Takeaway: see issues fast and rehearse your response

Performance without fragility

Throughput is useless if a retry double-charges. Use queues between API and processor. Make handlers idempotent with keys that combine customer, amount, and time window. Cache read-heavy reference data, but never cache authorization decisions longer than the risk team allows.

Takeaway: queues and idempotency beat guesswork and hope.

resilient throughput in backend development for fintech startups

Run costs and scale math

Stop watching CPU. Measure cost per transaction. Track hot paths: API, risk checks, ledger writes, third-party fees. Know your p95 latency at the cart and the ledger. A tiny optimization on the most frequent step can save more than heroic work on a rare path.

Takeaway: scale what revenue touches, not vanity graphs.

Build vs buy decisions

Buy commodity, build your edge. Hosted auth, spam detection, observability, and feature flags are fine to rent. Core banking adapters, ledger logic, reconciliation, and risk rules are worth owning. If language choice is blocking hiring or performance in one domain, review our guide to backend programming languages to pick a stack you can maintain for years.

Takeaway: rent plumbing and own risk logic.

Rollout plan for 0→1

Week 1: threat model one customer flow end to end. Week 2: schema and contracts, idempotent command handlers, and queues. Week 3: wire managed KMS, tokenization, and audit events. Week 4: load test the happy path and rehearse incident drills. Cut a pilot to 1 percent of traffic and widen only after clean dashboards.

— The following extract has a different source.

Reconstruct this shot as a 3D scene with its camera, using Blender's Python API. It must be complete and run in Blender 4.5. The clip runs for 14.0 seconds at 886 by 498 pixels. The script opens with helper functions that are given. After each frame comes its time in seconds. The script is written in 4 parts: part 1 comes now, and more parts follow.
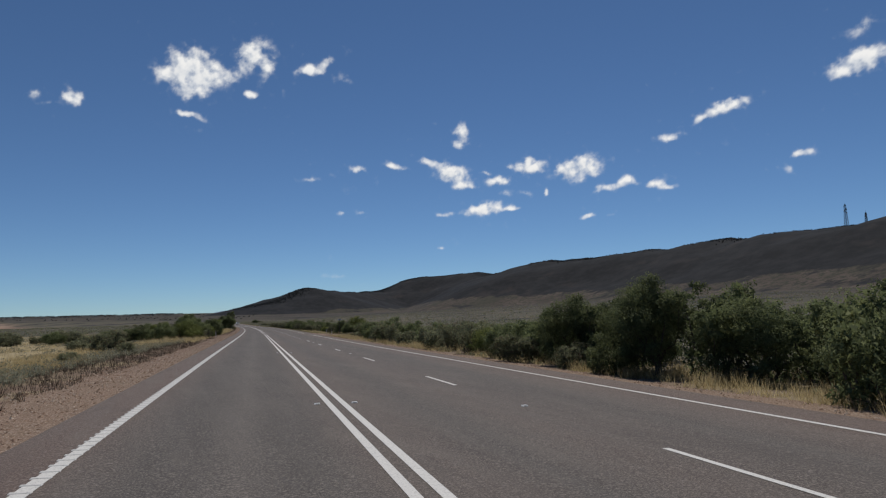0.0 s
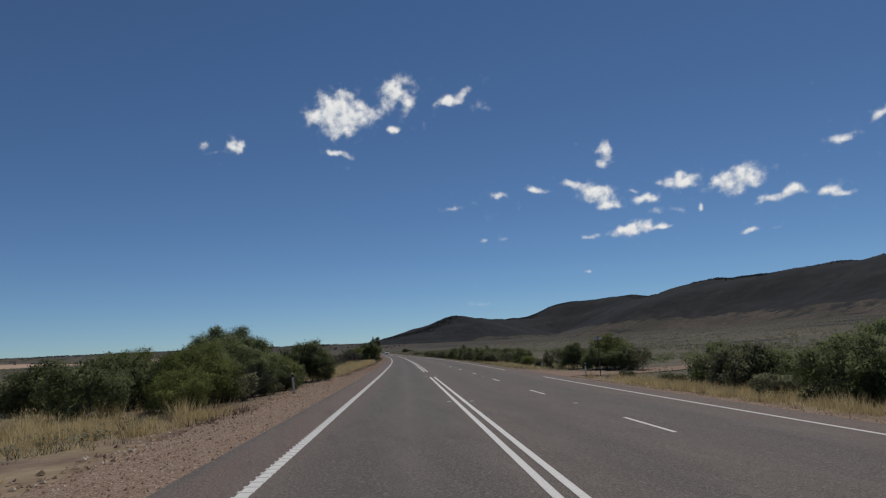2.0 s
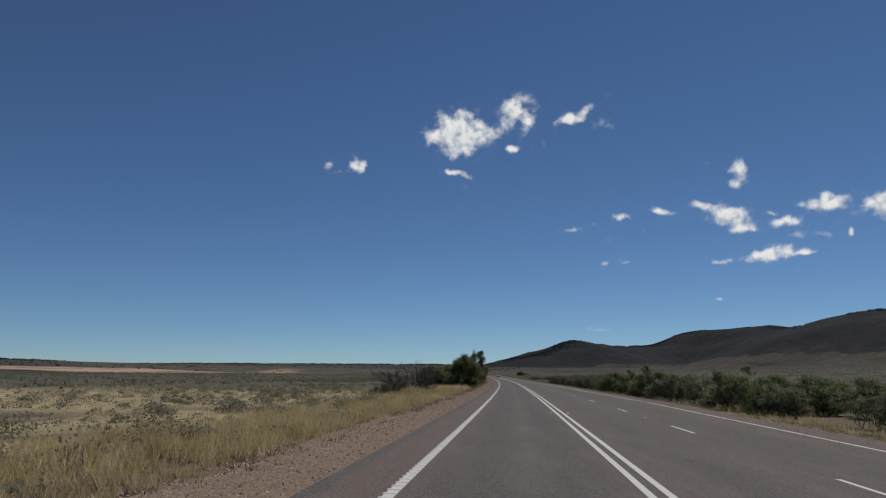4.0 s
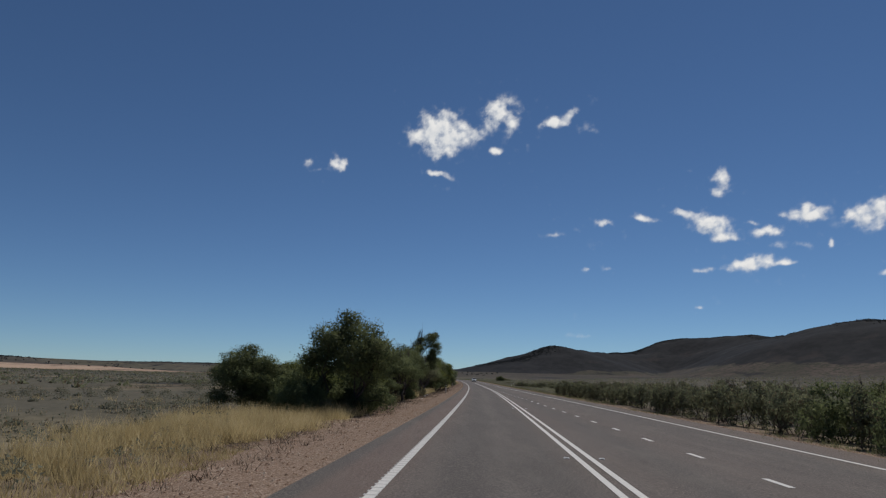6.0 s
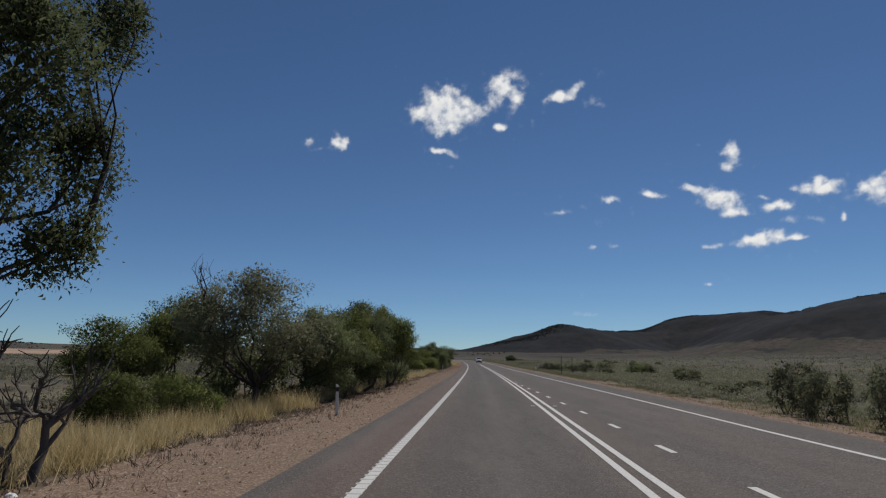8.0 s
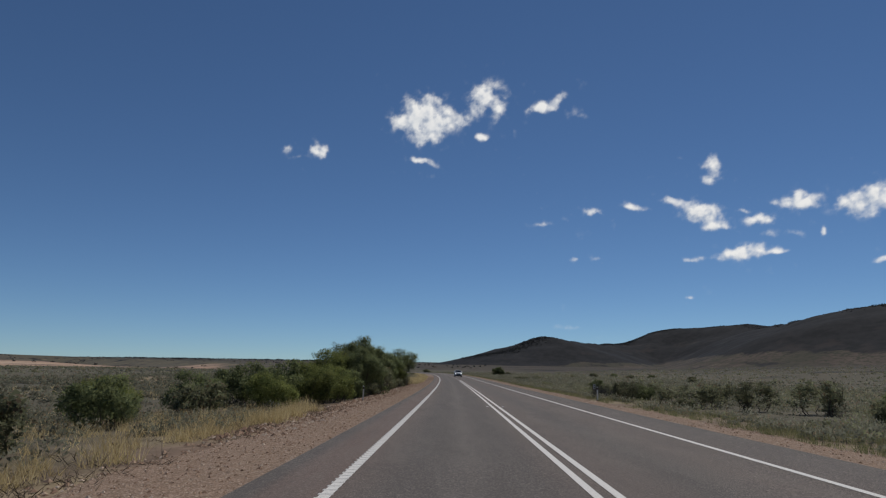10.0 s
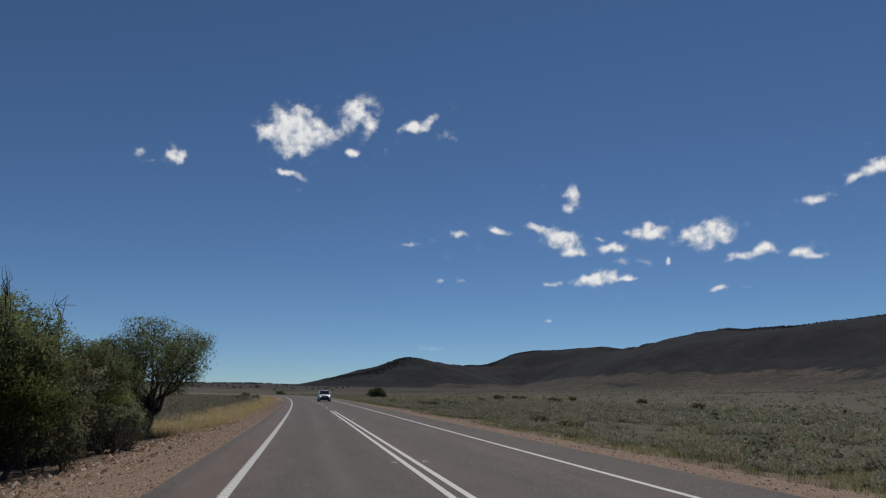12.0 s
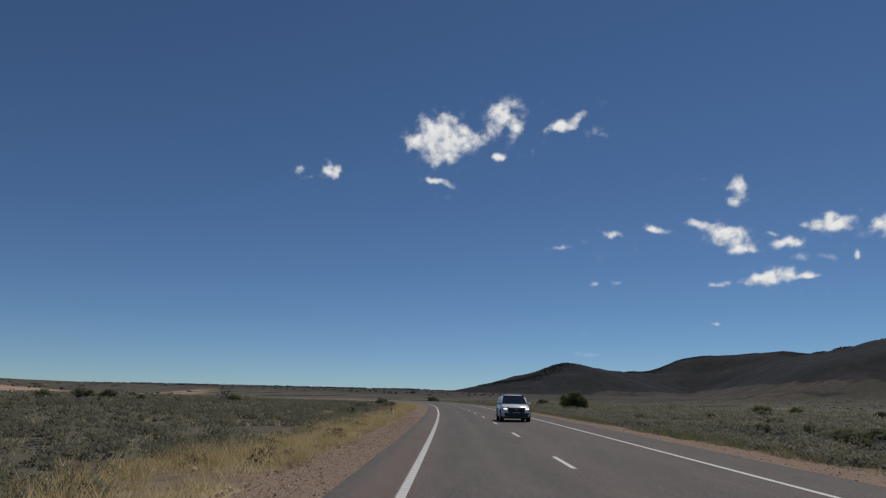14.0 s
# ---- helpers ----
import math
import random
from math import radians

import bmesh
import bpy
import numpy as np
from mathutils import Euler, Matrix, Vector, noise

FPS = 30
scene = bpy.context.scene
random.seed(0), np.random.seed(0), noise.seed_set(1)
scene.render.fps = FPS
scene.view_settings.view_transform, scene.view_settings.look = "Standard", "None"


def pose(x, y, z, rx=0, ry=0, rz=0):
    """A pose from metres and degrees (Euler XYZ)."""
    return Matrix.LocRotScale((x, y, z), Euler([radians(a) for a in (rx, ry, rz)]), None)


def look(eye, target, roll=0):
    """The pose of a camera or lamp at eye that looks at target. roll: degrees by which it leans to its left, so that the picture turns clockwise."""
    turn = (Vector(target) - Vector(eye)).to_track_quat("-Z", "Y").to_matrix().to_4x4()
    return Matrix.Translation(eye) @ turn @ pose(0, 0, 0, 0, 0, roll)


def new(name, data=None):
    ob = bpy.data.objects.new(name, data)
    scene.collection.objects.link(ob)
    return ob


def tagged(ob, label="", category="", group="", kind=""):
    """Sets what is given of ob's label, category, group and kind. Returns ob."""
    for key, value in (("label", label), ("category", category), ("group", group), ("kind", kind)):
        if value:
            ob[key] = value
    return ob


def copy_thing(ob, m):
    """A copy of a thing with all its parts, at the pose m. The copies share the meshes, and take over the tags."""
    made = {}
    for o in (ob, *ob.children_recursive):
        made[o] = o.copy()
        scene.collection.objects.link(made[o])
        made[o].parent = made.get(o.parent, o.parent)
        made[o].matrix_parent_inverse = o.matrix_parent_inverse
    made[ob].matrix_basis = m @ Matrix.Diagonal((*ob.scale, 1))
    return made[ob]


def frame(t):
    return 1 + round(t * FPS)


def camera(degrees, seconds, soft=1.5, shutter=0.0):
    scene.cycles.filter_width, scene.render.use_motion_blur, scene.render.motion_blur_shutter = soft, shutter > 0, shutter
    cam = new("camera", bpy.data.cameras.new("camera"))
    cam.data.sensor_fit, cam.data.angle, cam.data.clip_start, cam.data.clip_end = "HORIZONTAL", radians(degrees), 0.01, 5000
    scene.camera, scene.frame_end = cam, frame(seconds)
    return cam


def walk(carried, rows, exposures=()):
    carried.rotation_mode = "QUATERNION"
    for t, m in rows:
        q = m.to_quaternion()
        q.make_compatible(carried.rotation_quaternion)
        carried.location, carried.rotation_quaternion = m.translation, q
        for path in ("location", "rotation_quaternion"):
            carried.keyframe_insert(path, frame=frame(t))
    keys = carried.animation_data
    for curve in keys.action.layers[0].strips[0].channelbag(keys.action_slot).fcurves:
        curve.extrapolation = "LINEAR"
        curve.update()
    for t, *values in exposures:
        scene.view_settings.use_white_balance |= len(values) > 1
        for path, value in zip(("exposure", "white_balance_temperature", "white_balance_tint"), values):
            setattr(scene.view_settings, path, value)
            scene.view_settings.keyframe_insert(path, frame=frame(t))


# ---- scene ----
# ---- camera ----
import itertools


def view(x, y, z, yaw, pitch, roll):
    """A camera pose from place, heading (left of +y), pitch and roll in degrees."""
    a, b = radians(yaw), radians(pitch)
    way = Vector((-math.sin(a) * math.cos(b), math.cos(a) * math.cos(b), math.sin(b)))
    return look((x, y, z), Vector((x, y, z)) + way * 10, roll)


cam = camera(67.08, 14.0, soft=1.2, shutter=0.0)
walk(cam, [
    (0.0, view(0.21, -0.02, 1.48, -21.56, 5.70, -1.56)),
    (0.5, view(1.87, 15.79, 1.40, -15.39, 5.68, -1.23)),
    (1.0, view(3.46, 31.62, 1.31, -14.86, 7.61, -1.82)),
    (1.5, view(4.96, 47.45, 1.21, -11.87, 8.18, -2.53)),
    (2.0, view(6.48, 63.28, 1.11, -9.35, 8.47, -2.55)),
    (2.5, view(7.96, 79.12, 1.01, -4.10, 10.10, -1.28)),
    (3.0, view(9.51, 94.94, 0.93, 0.58, 11.10, 0.96)),
    (5.5, view(16.89, 174.11, 0.61, 0.42, 9.57, -0.20)),
    (6.0, view(18.20, 189.96, 0.56, -0.89, 10.93, 1.39)),
    (6.5, view(19.48, 205.81, 0.52, 0.51, 10.44, 1.04)),
    (7.0, view(20.72, 221.66, 0.49, 2.90, 9.50, 1.29)),
    (7.5, view(21.89, 237.52, 0.48, 1.95, 9.35, 1.77)),
    (8.0, view(23.03, 253.39, 0.47, -0.47, 9.31, 0.70)),
    (10.5, view(28.03, 332.74, 0.37, -2.88, 11.06, 1.63)),
    (11.0, view(28.77, 348.63, 0.35, -5.86, 11.77, 3.62)),
    (11.5, view(29.47, 364.52, 0.33, -8.20, 11.57, -1.92)),
    (12.0, view(30.17, 380.40, 0.33, -13.77, 12.38, 0.68)),
    (12.5, view(30.77, 396.29, 0.34, -12.98, 12.92, 2.53)),
    (13.0, view(31.35, 412.18, 0.37, -6.82, 12.91, -0.25)),
    (13.5, view(31.93, 428.07, 0.41, -3.50, 12.03, 0.40)),
    (14.0, view(32.52, 443.96, 0.47, -0.71, 12.73, 1.34)),
], exposures=[(0.0, 0.08), (1.0, 0.04), (2.5, -0.06), (7.0, -0.05), (8.0, 0.0), (11.0, -0.02), (14.0, -0.07)])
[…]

Takeaway: ship one flow, prove it, then expand.

Comparisons and choices

Architectures

Layered monolith to start, microservices later

  • Best for: tiny teams that need speed
  • Budget and time: fastest to ship, cheap to run

Modular monolith with eventing

  • Best for: seed to Series A with growing scope
  • Budget and time: moderate, clean split later

Services from day one

  • Best for: regulated partners, complex teams
  • Budget and time: slower now, simpler audits later

Takeaway: pick the smallest structure that passes audits.

Storage for sensitive data

  • Encrypted relational with strict schemas
  • Fits most ledger and reporting needs
  • Document for product catalogs or KYC artifacts
  • Keep PII encrypted per field

Takeaway: relational for money, documents for context.

Messaging

  • FIFO queues for commands, pub/sub for events
  • FIFO prevents double work, pub/sub fans out reads

Takeaway: commands are serialized, events broadcasted.

architecture comparison for fintech backend development rollout

Evidence: one mini case and one calc

Mini case: tokenization cut anxiety and risk

A wallet startup stored masked card numbers with reversible encryption. We switched to format-preserving tokens and moved keys to a managed KMS. A red-team test that previously pivoted from app to database and exfiltrated masked PANs now yielded tokens that were useless without KMS access. External audit time fell because the team could prove separation of duties with logs and key rotation reports. Result: lower breach blast radius and faster sign-off.

Back-of-envelope calc: cost per transaction

Assume 40 requests per order across API, risk, ledger, and notifications. With queues and idempotent handlers, you cut duplicate writes by 90 percent during spikes and trim p95 by 60 milliseconds. At 200k orders per month, that saves roughly 8 million DB operations. Even at a fractional cent per op, this can shave four figures monthly while reducing failure points.

Takeaway: idempotency plus queues make speed and cost kinder.

Want a 30-minute backend review that pressure-tests your auth, keys, queues, and logging, then gives you a simple 2-week hardening plan? Book a quick video call, we will show you exactly what to fix.

Fintech backends should isolate payment services, encrypt PII by default, and enforce auditable controls such as OWASP ASVS. The average global cost of a data breach reached USD 4.88 million in 2024, which makes prevention cheaper than cleanup (Source: IBM Cost of a Data Breach 2024). Studio Ubique helps teams stand up a compliant flow in weeks.

Monitoring note

Check monthly:

  • Control drift against OWASP ASVS and any PCI scope changes
  • Key rotation logs, tokenization coverage, and secrets inventory
  • p95 latencies on authorize, capture, refund, and payout
  • Queue depth, dead-letter rates, and idempotency replay counts
  • Cost per transaction and third-party fee creep
  • Incident drill frequency and time to close on the last two alerts
ongoing monitoring and ops review for a secure backend

FAQ

Q: Which standards matter most for a young fintech?

Start with OWASP ASVS for application controls, add PCI DSS scope if you touch cardholder data, and plan for SOC 2 if partners require it. Map backlog items to controls and keep evidence in your CI. owasp.org

Q: How should we store PII and secrets?

Encrypt at rest with a managed KMS, tokenize sensitive fields, and keep keys and data in separate trust zones. Limit who can decrypt, and log every key use.

Q: Monolith or microservices at seed stage?

A modular monolith with clear domains is usually faster to ship and easier to audit. Split services when the domains and teams are stable.

Q: How do we prevent double charges under load?

Put a queue in front of processors and enforce idempotency keys on handlers. Log replays. Test by hammering the same order twice and verifying a single ledger write.

Q: What metrics actually move risk and revenue?

Time to authorize, p95 end-to-end for critical flows, error rate by step, cost per transaction, and audit evidence freshness. If these trend well, you are scaling the right things.